Absolutely, the likeliest answer is that i'm having a mini-breakdown, an if so apologies for cracking up in such an undignified mess..Fletcher wrote:Hey .. grab some much deserved sleep - you've earned it. And you've shared freely and openly all the way along your journey which speaks volumes to your character. Whether you are ultimately right or wrong.
FWIW .. when you are fully rested it might be a good idea to start from scratch again and test each component proposition a second or nth time, that builds to the inevitable outcome you see.
Just to be sure something ain't 'off' in the hypothesis. It's always possible something critical has been missed in the adrenaline rush - besides, often things can be simplified a second time around, or tested in an alternative way, if that's possible.
We'd all like to at the very least see a unicorn, but you can't catch one till you know in which forest to look.
Still can't find a weakness, only seeing further benefits..
Things seem simpler now, though - when the pirouetting ballerina pulls her limbs in and accelerates, their momentum has been conserved, but because that involved acceleration of the rest of her body, that hasn't altered its MoI, the rest of her body has gained momentum.
Now, the energy value of that momentum has been paid - she performed work against CF, spending equal energy to her total gain in RKE.
However that KE was distributed amongst all parts of the rotating system, not just her limbs. And while her limbs didn't change their momentum while gaining that energy (rather, they just changed up their existing momentum for a higher-energy distribution of inertia and velocity), that portion of the KE now manifested in non-radially translated mass has accelerated it, raising its momentum and thus that of the net system.
When she lets her limbs back out, that gained momentum is lost again, and everything balances out.
But where was it 'borrowed' from in the first place, from within that closed system? The question we should ask is not why she couldn't keep hold of it, but simply where the hell this reservoir is, if momentum is so fundamentally conserved? Sure, her system might not be "thermodynamically open" in terms of being able to keep the excess momentum, yet the fact that it's open enough to be interacting with the reservoir in the first place should intrigue us..
Besides, what if she decelerated due to friction instead - in which case the borrowed momentum is just dissipated along with its KE..? Does that likewise return it to its source?
The only way the skater could keep her net momentum truly constant despite the acceleration would be by reducing the rest mass of the rest of her body - if it hasn't changed radius, but its speed has risen, then variable rest-mass is the only safety valve for strict CoM. Which of course is a daft proposition, albeit the only possible get-out clause on the table.

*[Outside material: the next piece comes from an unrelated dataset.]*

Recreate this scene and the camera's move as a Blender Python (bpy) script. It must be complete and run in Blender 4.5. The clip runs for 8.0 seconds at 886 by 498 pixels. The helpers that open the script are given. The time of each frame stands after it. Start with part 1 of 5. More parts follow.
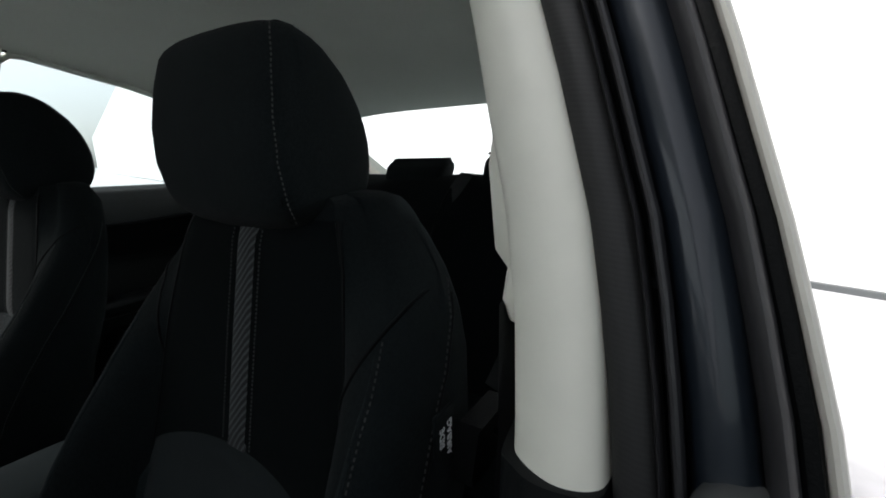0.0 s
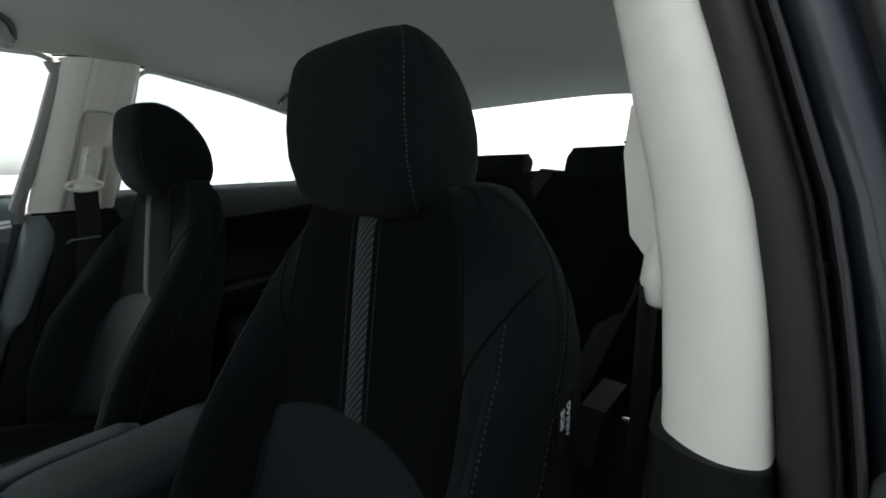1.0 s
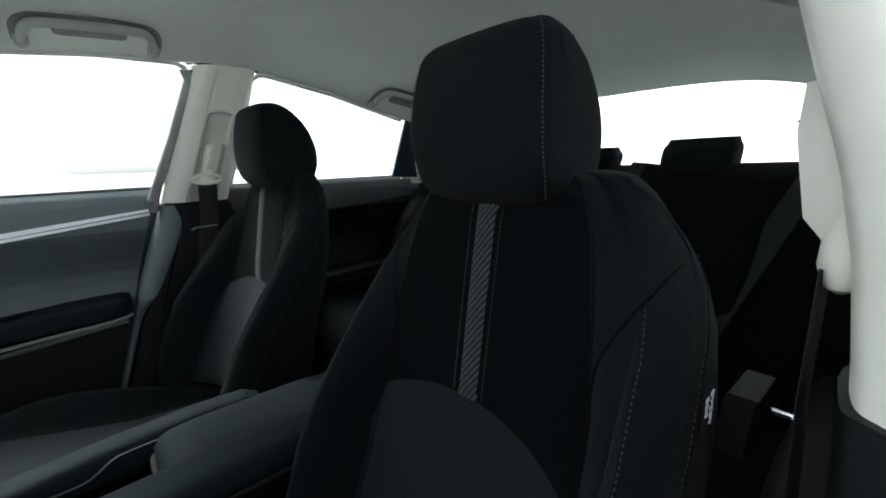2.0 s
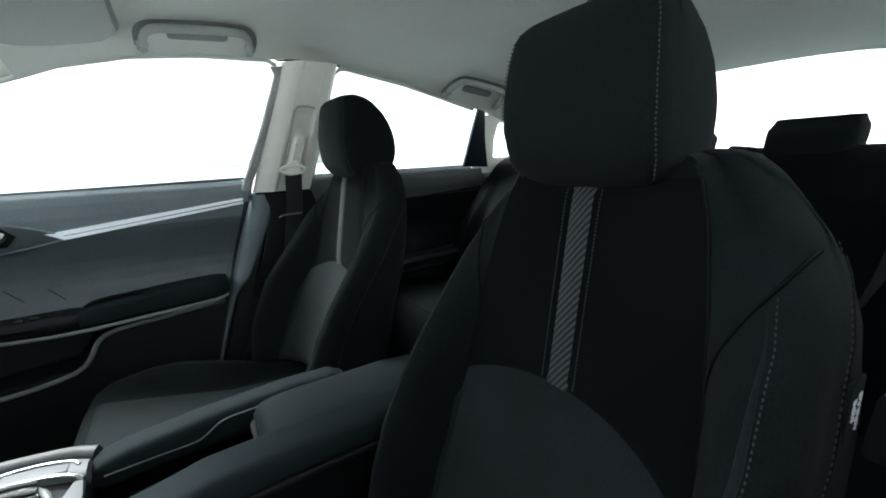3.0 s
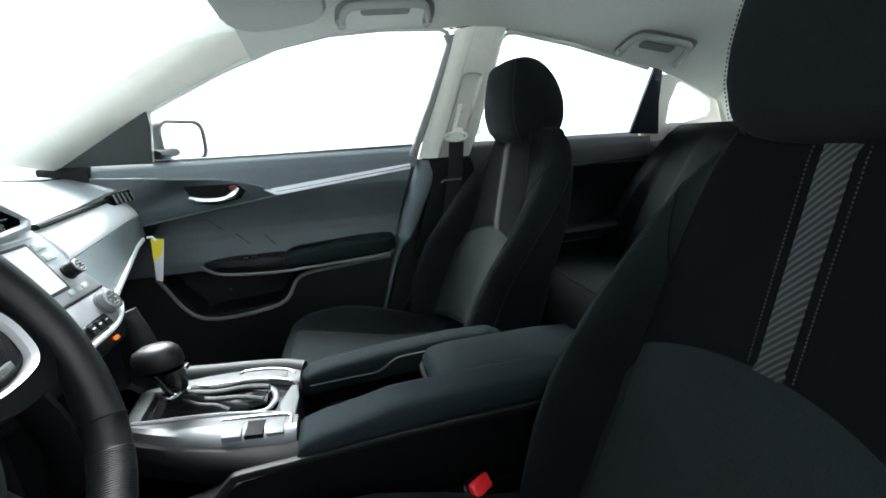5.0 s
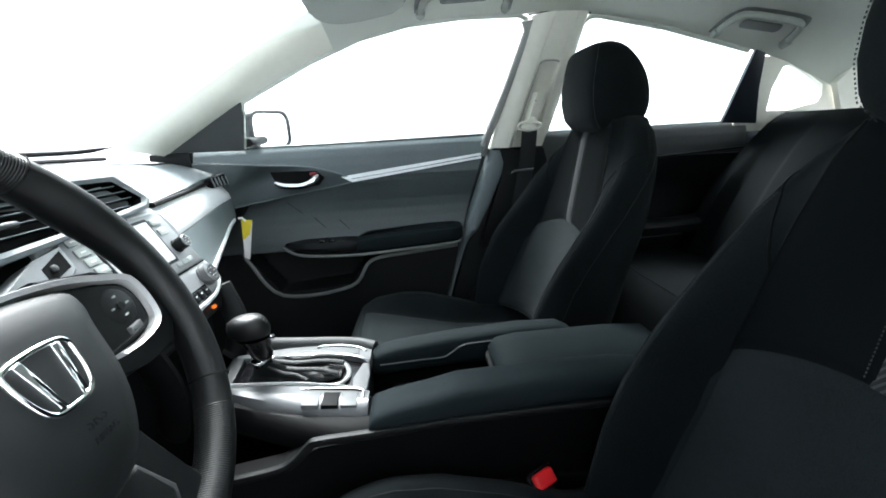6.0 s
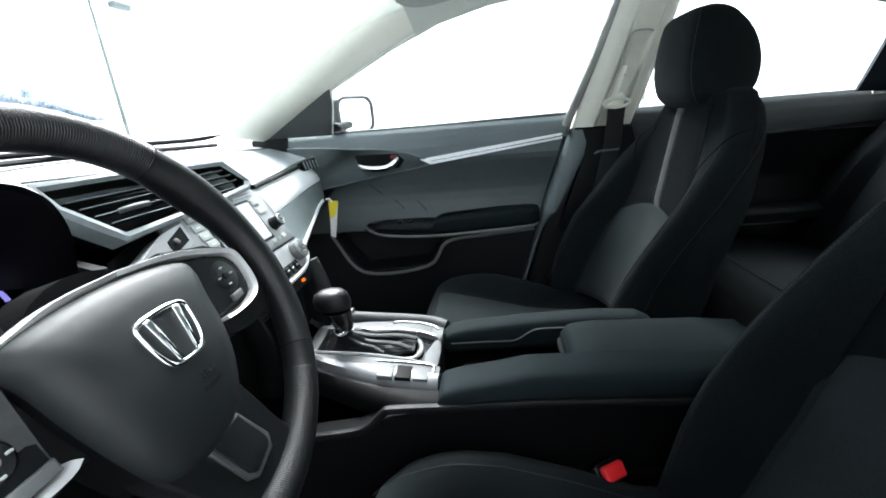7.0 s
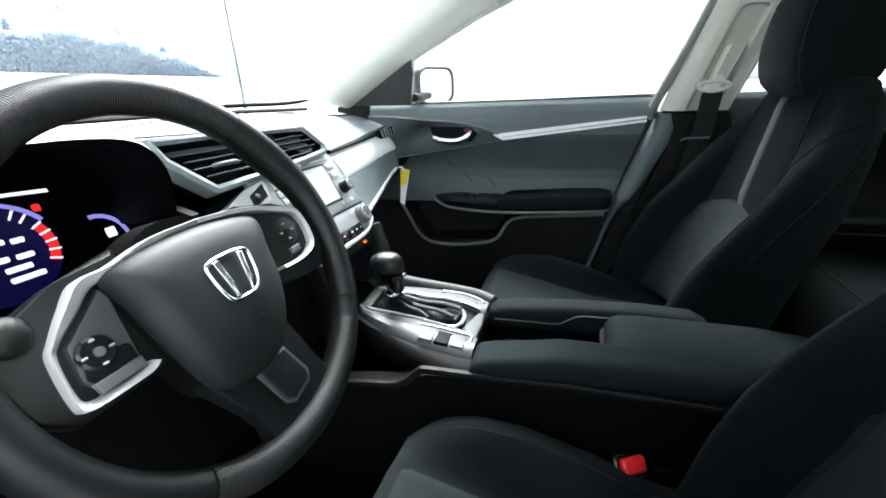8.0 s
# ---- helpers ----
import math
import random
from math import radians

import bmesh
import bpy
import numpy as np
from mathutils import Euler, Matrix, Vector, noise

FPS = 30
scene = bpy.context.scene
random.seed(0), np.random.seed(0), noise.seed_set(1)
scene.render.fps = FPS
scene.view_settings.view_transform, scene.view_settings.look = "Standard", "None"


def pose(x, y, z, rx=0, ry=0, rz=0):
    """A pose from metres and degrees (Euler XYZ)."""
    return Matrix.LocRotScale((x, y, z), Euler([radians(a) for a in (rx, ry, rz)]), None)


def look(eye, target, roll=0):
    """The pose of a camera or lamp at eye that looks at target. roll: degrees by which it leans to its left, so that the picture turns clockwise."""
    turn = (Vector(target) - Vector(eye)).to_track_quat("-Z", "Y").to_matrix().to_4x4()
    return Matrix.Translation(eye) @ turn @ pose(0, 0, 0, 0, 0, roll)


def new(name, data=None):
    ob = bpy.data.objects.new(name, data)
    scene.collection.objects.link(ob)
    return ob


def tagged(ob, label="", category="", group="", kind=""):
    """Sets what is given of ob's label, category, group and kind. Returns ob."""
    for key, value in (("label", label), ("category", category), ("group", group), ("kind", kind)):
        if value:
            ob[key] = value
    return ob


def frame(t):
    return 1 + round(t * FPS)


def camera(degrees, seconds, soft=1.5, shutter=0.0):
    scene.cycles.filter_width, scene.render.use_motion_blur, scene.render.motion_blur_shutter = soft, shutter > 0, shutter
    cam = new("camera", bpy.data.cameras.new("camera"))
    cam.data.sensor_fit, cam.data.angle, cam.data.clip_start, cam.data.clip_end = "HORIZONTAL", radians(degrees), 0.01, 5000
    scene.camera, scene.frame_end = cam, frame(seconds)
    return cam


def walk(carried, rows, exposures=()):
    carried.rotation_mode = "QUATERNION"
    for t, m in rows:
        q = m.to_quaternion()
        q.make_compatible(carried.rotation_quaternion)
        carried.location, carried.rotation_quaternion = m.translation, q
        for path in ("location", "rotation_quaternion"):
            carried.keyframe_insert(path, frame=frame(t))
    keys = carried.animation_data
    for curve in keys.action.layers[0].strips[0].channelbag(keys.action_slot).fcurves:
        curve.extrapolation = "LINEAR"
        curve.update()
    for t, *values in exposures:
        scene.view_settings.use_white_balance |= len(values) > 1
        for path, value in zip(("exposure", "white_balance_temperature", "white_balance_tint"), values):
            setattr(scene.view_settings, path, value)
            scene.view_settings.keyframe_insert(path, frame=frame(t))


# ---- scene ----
cam = camera(93.6, 8.0, soft=1.8)
PATH = [
    (0, pose(0.7447, 0.4494, 1.0221, 78.24, 0.83, 32.04)),
    (0.5, pose(0.7324, 0.4326, 1.0192, 78.02, 1.32, 35.89)),
    (1, pose(0.7175, 0.4074, 1.0177, 78.26, 1.62, 40.46)),
    (1.5, pose(0.6998, 0.3749, 1.0143, 78.31, 1.70, 45.13)),
    (3, pose(0.6658, 0.3251, 1.0016, 77.55, 2.79, 57.49)),
    (3.5, pose(0.6542, 0.3115, 0.9983, 76.74, 3.12, 63.02)),
    (4, pose(0.6477, 0.2953, 0.9926, 76.34, 3.00, 67.28)),
    (4.5, pose(0.6490, 0.2828, 0.9907, 75.84, 3.19, 71.49)),
    (5, pose(0.6485, 0.2683, 0.9885, 74.91, 3.24, 76.25)),
    (6.5, pose(0.6501, 0.2498, 0.9860, 73.48, 3.68, 90.05)),
    (7, pose(0.6542, 0.2603, 0.9884, 72.41, 4.71, 95.82)),
    (7.5, pose(0.6595, 0.2787, 0.9957, 71.78, 4.16, 101.69)),
    (8, pose(0.6706, 0.3095, 0.9989, 69.34, 2.22, 107.69)),
]
EXPOSURES = [(0.0, 0.57, 6400, 10), (1.5, 1.25, 6250, 8), (3.5, 1.95, 6000, 7), (5.0, 2.05, 6000, 7), (8.0, 2.05, 6050, 8)]
walk(cam, PATH, EXPOSURES)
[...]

If "first base" is simply keeping or discarding the 'borrowed' momentum, then it would seem we're dipping in and out of 2nd base all the time - a universal lending library we all take completely for granted. When we say "momentum is conserved", what we really mean is that it's ultimately conserved, when all is done and dusted. We mean the debt always has to be repaid.
Suffice to say, if we're about to invoke a get-out clause on the repayments, it might be a good idea to start asking just who or what this mysterious benefactor is.. underwriting the physical yet conserved momentum we lose and gain every time we change radius while changing angle...
I mean, you could do a little dance that creates and destroys momentum, in equal quantities, and not even know you were doing it. In fact i'd go further and point out that almost any form of dancing that involves rotations likely involves the spontaneous sourcing and sinking of momentum from and to 'nowhere'.
If this is a solution we have here, the question it highlights is one that should trouble us more since it applies equally to common every-day motions - the only difference here is that we get to keep the gains, or else destroy the losses without trace.. but simply gaining and losing instantaneous momentum itself is trivial, and something we do all the time quite obliviously. Momentum's conserved... at the end of the day. Ie. in the first instance it isn't... until it is. So its ultimate conservation is simply something that must usually be resolved owing only to practical constraints.. we pay it back just as inadvertently as we borrowed it.
Just seems surprising that we don't seem to question how we were able to borrow it in the first place - that we're not even aware we're doing so.. that we're contented enough by its ultimate conservation to never even notice its instantaneous inherent variability.
The reality seems to be that very often, momentum isn't conserved... until it is... So behind this question of what it means to be able keep (or permanently discard) gains or losses of momentum, is this more general elephant in the custard, of where all this momentum's coming from and going to all the time everywhere..
I mean, when you spin round 180° and do the James Bond pistol pose (just to check you're not being followed by squirrels, or something) - that basic everyday action destroys momentum! Spinning around while moving your arms out destroys angular momentum in your brain, and groin , depending on their relative rest masses and angular viscosity etc.
How about a celebrity workout video, certified by CERN as inducing N-kg-m/s of invigorating vital vis viva per 20 minute session, or your money back!?
If this is it, then it's not so much an innovation, as a slight twist on something already remarkable.. the instantaneous, transient momentum of any rotating body having any radially-translating mass is already non-constant... It seems strange that i'm only realising this now..!?